In response, district authorities barred assembly of four or more people by imposing Section 144 in the old city’s Rainawari, Khanyar, Nowhatta, Safa Kadal and other areas.

Local train services remained suspended.

Similar reports of a mixed response were received from other district headquarters of the Valley, officials said. Inter-district transport was also plying on some routes. Government offices and banks functioned normally, the officials said.

The NIA was to bring Shah, Tehreek-e-Hurriyat’s Ayaz Akbar and Mehrajuddin Kalwal, Shahid-ul-Islam, who is from the Mirwaiz faction of the Hurriyat, Nayeem Khan of the Jammu Kashmir National Front and Peer Saifullah to Delhi on Tuesday after their arrest in Srinagar. Former Jammu and Kashmir Liberation Front militant Farooq Ahmed Dar aka Bitta Karatay was taken into custody in New Delhi.

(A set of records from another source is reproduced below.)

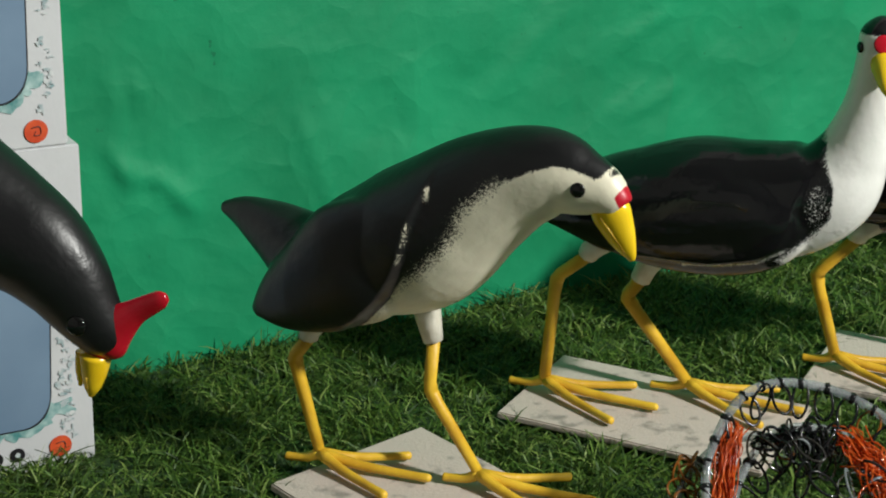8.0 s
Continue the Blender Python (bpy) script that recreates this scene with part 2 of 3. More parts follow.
def bird_decoy(place, yaw, body, wing, cream, beaks, legs, eyes, shield, paint, label, crest=(), bill=(), gape=(), red_patch=(), width=0.8, wing_side=0.024, cuffs=(0.3, 0.5), speckle=(), crisp=2.2, crisp_from=-1.0, brush=0.65, step=(), wing_width=0.5, chips_glints=(), toe_turn=0, toe_size=1.0):
    """One carved decoy; slots: paint, yellow, beak, red, eye, cream."""
    bm = carved(body, wing, width, wing_side, wing_width, step)
    count = len(bm.verts)
    for rows in beaks:
        tube(bm, rows, 2, 14, 5)
        if abs(rows[0][1]) < 0.005 and len(rows) > 3:
            for side in (-1, 1):
                tube(bm, [(x - 0.15 * r, side * r * 0.93, z - 0.15 * r, 0.0008) for x, y, z, r in rows[1:-1]], 1, 5, 3)
    for rows in legs:
        *upper, ankle = rows
        (x0, y0, z0, r0), (x1, y1, z1, r1) = upper[0], upper[1]
        end, forward = cuffs[legs.index(rows)], (0.048 if z0 - z1 < 0.05 and x0 - x1 > 0.015 else 0.004)
        at_end = [p + (q - p) * end for p, q in ((x0, x1), (y0, y1), (z0, z1))]
        tube(bm, [(x0 + forward, y0 * 0.45, z0 + 0.034, r0 * 1.3), (x0, y0 * 0.95, z0 + 0.004, r0), (*at_end, r1 * 1.3)], 5, 8, 2)
        rod = [(*at_end, r1)] + [r for r in upper[1:] if end < 0.95 or r is not upper[1]] + [(*ankle[:2], 0.011, ankle[3])]
        tube(bm, bent_rod([(*r[:3], r[3] * 0.88) for r in rod]), 1, 10, 1)
        foot(bm, ankle[0], ankle[1], toe_turn, toe_size, 1)
    if bill:
        loft(bm, bill, 0.7, 0, 2, 6, 20)
        for side in (-1, 1):
            tube(bm, [(x, side * y, z, 0.0009) for x, y, z in gape], 1, 6, 4)
    if crest:
        loft(bm, crest, 0.55, 0, 3, 5, 20)
    for c, axis, r in eyes:
        blob(bm, c, axis, r, 0.45, 4)
    for c, axis, r in shield:
        blob(bm, c, axis, r, 0.18, 3)
    bm.normal_update()
    ob = mesh_object("bird_decoy", bm, [paint, YELLOW, BEAK, RED, EYE_BLACK, CREAM])
    at = ob.data.attributes.new("cream", "FLOAT", "POINT")
    values = []
    for i, v in enumerate(ob.data.vertices):
        value = -0.05
        x, y, z = v.co
        if cream and i < count:
            value = inside_distance(cream, x, z) * (brush + (crisp - brush) * max(0, min(1, (x - crisp_from) / 0.02)))
            if not step and abs(y) > 0.6 * wing_side and x < wing[-1][0] + 0.002 and any(math.hypot(x - p, z - q) < r + 0.001 for p, q, r in wing):
                value = min(value, -0.05)
            if step and abs(y) > 0.012 and inside_distance(step[0], x, z) > -0.001:
                value = -0.05
            if speckle:
                p, q, a, b = speckle
                near = 1 - math.hypot((x - p) / a, (z - q) / b)
                if near > 0:
                    value = max(value, -0.0095 + 0.0068 * min(1, 2 * near)) if value < 0 else value
        if i < count:
            # cream strokes: chipped paint on the first bird, painted ridge glints on the next two
            for ax, az, bx, bz, wide in chips_glints:
                t = max(0, min(1, ((x - ax) * (bx - ax) + (z - az) * (bz - az)) / ((bx - ax) ** 2 + (bz - az) ** 2)))
                value = max(value, 2.4 * (wide - math.hypot(x - ax - t * (bx - ax), z - az - t * (bz - az))) - 0.0012)
        values.append(value)
    at.data.foreach_set("value", values)
    at = ob.data.attributes.new("shield", "FLOAT", "POINT")
    at.data.foreach_set("value", [inside_distance(red_patch, v.co.x, v.co.z) if red_patch and i < count else -0.05 for i, v in enumerate(ob.data.vertices)])
    ob.matrix_world = pose(*place, 0.03, 0, 0, yaw)
    return tagged(ob, label, "decoy", "bird decoys")


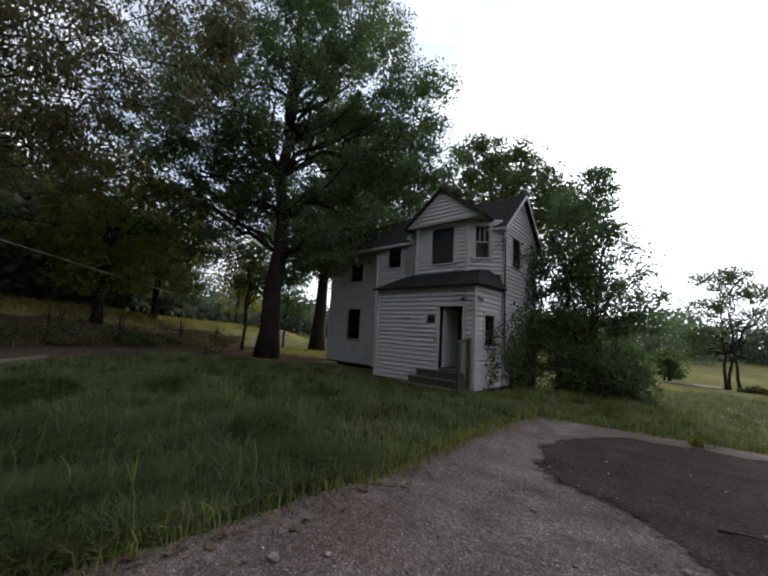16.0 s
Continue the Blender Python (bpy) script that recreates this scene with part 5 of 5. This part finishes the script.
far_house()
brick_block()
car(-29.5, 35.5, 52)
utility_pole(-40.5, 25.0)
V_, F_ = tubes([[(p, 0.016) for p in bez([Vector((-16.0, -3.0, 5.2)), Vector((-17.6, 3.5, 4.5)), Vector((-19, 7.0, 3.7)), Vector((-21.5, 12.0, 3.0))], 16)]], 5)
tagged(new("overhead_cable", mesh_of("overhead_cable", V_, F_, PALECABLE, True)), "pale slack overhead cable between the trees on the bank", "cable")
sheet("far_road", [(-48, 13), (-44, 23), (-39, 32), (-41.5, 34), (-46.5, 25), (-51, 14)], 0.08, CONCRETE, "pale sunlit road beyond the bank", "road", step=1.0)
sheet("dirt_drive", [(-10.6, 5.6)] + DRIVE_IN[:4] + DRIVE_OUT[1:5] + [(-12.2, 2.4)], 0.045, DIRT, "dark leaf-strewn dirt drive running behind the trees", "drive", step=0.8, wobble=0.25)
sheet("concrete_pad", [(1.5, 37.5), (4.4, 36.6), (4.7, 38.6), (1.5, 39.8)], 0.05, CONCRETE, "pale concrete pad in the field", "pad", step=1.0, thick=0.1)


def flower_bed(x, y, r, seed):
    rng = np.random.default_rng(seed)
    a, d = rng.uniform(0, 6.283, 900), np.sqrt(rng.uniform(size=900)) * r
    px, py = x + d * np.cos(a) * 1.6, y + d * np.sin(a)
    c = np.stack([px, py, land(px, py) + rng.uniform(0.02, 0.45, 900) * (1.1 - d / r)], 1)
    tagged(new("low_planting", leaf_mesh("low_planting", c, 0.2, LEAF_RUST, rng)), "low brown planting bed in the field", "planting", kind="stuff")


flower_bed(12.5, 42, 1.2, 1)
flower_bed(17.0, 36, 1.0, 2)
flower_bed(6.0, 36.6, 0.5, 3)
for i, (px, py, ph, mt) in enumerate(((1.6, 41.0, 3.2, LEAF_DARK), (-0.6, 43.0, 2.4, LEAF_DARK), (16.6, 56.0, 4.6, LEAF_RIGHT), (-1.0, 36.0, 4.5, LEAF_RIGHT))):
    tree("field_shrub", px, py, ph, 0.05, [(0, 0, ph * 0.5, ph * 0.3, ph * 0.3, ph * 0.42), (0.2, 0.1, ph * 0.3, ph * 0.34, ph * 0.34, ph * 0.24)], 2600, 0.2, mt, "rounded shrub standing in the field", 120 + i, clump=0.3, stems=3, limbs=6, category="shrub", group="shrubs in the field")


def dead_branches(x, y):
    rng = np.random.default_rng(33)
    z = float(land(x, y))
    paths = []
    for i in range(9):
        a = rng.uniform(0, 6.28)
        L = rng.uniform(0.6, 1.5)
        p = Vector((x + rng.normal() * 0.3, y + rng.normal() * 0.3, z + 0.04))
        q = p + Vector((math.cos(a) * L, math.sin(a) * L, rng.uniform(0.05, 0.75)))
        paths.append(branch_path(p, q, 0.05, 0.012, rng, 6, 0.14))
    V, F = tubes(paths, 6)
    tagged(new("dead_branch_pile", mesh_of("dead_branch_pile", V, F, TWIG, True)), "tangle of dead grey branches by the drive", "dead branches", kind="stuff")


dead_branches(-16.0, 12.4)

On social media, the bandh call elicited considerable criticism while some users said how there were traffic jams in parts of the city despite the call.

A journalist Majid Hyderi posted: “Traffic jams in Srinagar in response to Sasur ji’s hartaal call against damaad ji’s arrest is eye-opener.”

Another journalist, Fahad Shah, wrote: “I think tomorrow’s strike call by Hurriyat is illogical, looking at what is the reason they give for it. A youth was shot dead in Budgam the other day and there was no shutdown but some “leaders” and son-in-law of a leader gets arrested so Kashmir has to shutdown. What frenzy is this?!”

Before the arrests, the NIA raided places across Kashmir, New Delhi and Haryana looking for evidence of separatist leaders and businessmen receiving funds from Hafiz Saeed, who heads the Jamaat-ud-Dawa group, and other Pakistan-based militant outfits.

Kashmir was rocked by violent street protests after Hizbul Mujahideen militant Burhan Wani was killed in a gunfight with security forces on July 8, 2016, with stone-throwing mobs clashing with security forces almost every day.